On Behalf of | Jun 24, 2019 | Uncategorized |

The state of California has some of the most employee-friendly laws in the country. If an employer failed to pay you adequate wages according to state laws or an employment contract, you may have grounds to file a wage claim in Woodland Hills.

Every employer in California has the legal duty to pay an appropriate amount to its employees. This includes overtime pay. If an employer fails to meet the state’s wage and hour requirements, it could be liable to you for back pay plus penalties.

Gather relevant documentation

You will need to document your missed wages or overtime pay before initiating your claim.
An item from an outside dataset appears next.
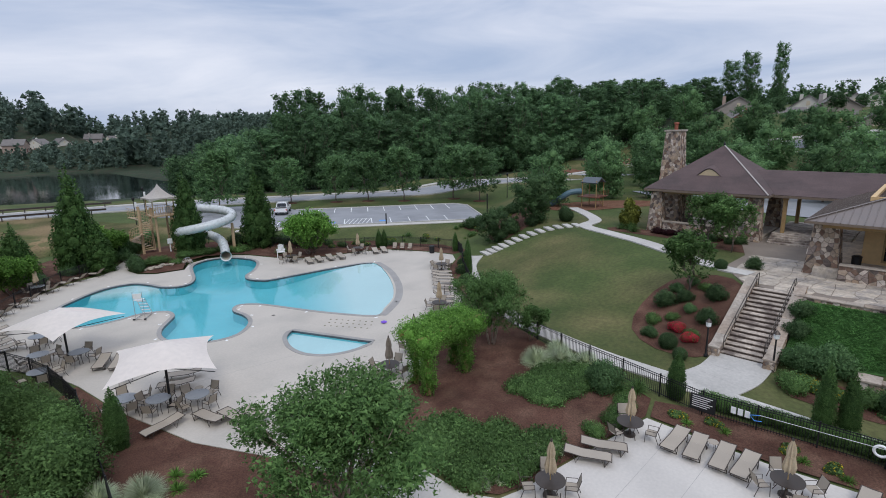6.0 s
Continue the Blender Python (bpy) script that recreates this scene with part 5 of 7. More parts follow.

Download or print copies of your employment contract, employee handbook, paystubs, emails from an employer and other supporting documents. The more evidence you have of the employer owing you money, the better.

File your wage claim

Once you have prepared all relevant documentation, file your official wage claim with the California Department of Industrial Relations. You can file your claim online, via mail or in person. Keep the following statutes of limitations in mind:

  • Penalties involving a bounced check: one year
  • Oral agreements to pay more than minimum wage: two years
  • Wage, overtime or sick leave violations: three years
  • Written employment contracts: four years

Download or print and fill out the Initial Report or Claim. Then, deliver it to nearest Labor Commissioner’s office in person, through the mail or via email. Make sure all information is complete and accurate to avoid any claim delays.

Get professional assistance

California’s wage and hour laws are complex and can be difficult to navigate for the average employee. If you do not feel comfortable filling out the paperwork or handling your claim on your own, an employment law firm could assist. Seeking professional advice can help you fully understand your rights as an employee as well as recover maximum back pay and penalties from a negligent or criminal employer.